Our second number is 1, Ashleigh Barty’s career win total against top-ten players at grand slams. At the 2019 Roland Garros, the site of her one major title, the highest-ranked opponent she faced was #14 Madison Keys in the quarter-finals. At Wimbledon this year, she’s played no one ranked higher than Barbora Krejcikova’s #17, and she drew 75th-ranked Ajla Tomljanovic in the quarters. In 75 matches over the course of a decade, Barty has faced only six top-ten players at slams, with a single victory over Petra Kvitova at last year’s Australian Open. The world number one’s path through the second tier of the rankings won’t change tomorrow, as she faces #28 Angelique Kerber in the semi-finals. But rather than reflecting a run of good luck, the Kerber matchup reflects the increasing meaninglessness of rankings, with dozens of players in the field able to make deep runs at the biggest events. The German is at her best on grass, and she might be the most dangerous opponent for Barty out of the 128-woman field, regardless of her ranking.

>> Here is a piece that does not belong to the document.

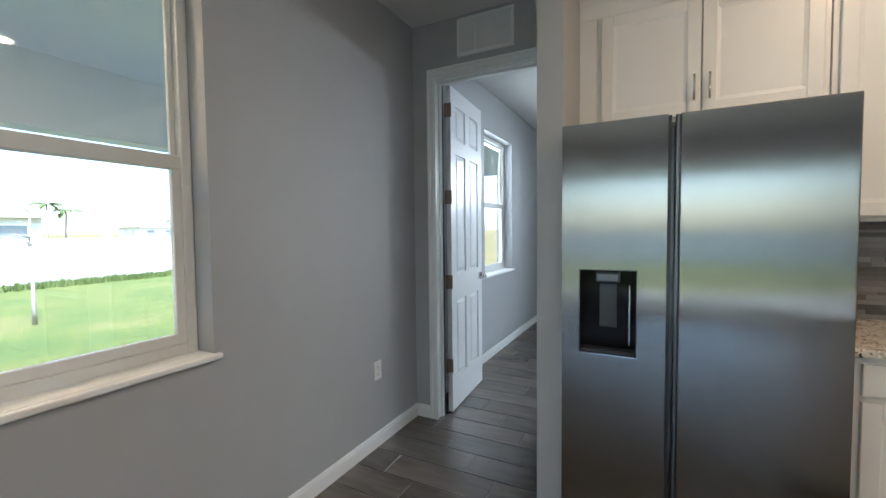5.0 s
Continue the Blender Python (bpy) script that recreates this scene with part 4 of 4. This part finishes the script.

Today’s third and final number is $121,777, the career prize money earned by Swedish doubles specialist Andre Goransson. If this is the first you’re hearing of Goransson, I don’t blame you. The 27-year-old has never held a top-700 ranking in singles, and he only cracked the doubles top 100 in February of last year. He’s partnering fellow Scandinavian Casper Ruud at Wimbledon this week in his first grand slam appearance. The Nordic duo have reached the quarter-finals in their second outing together, slipping past the Spanish pair of Feliciano Lopez and Marc Lopez in the first round with an 11-9 final set. The doubles prize purse at Wimbledon is a pittance compared to singles, but it blows away the checks Goransson is accustomed to at Challenger level. Goransson is set to earn 30,000 pounds, or about $41,000, if he and Ruud lose today. Even in that worst-case scenario, his Wimbledon earnings will represent a quarter of the money he’s made in ten years on the circuit. But why stop there? Two more wins and he’ll exceed his career haul in one go. On the ATP doubles tour, overnight successes are often a decade in the making.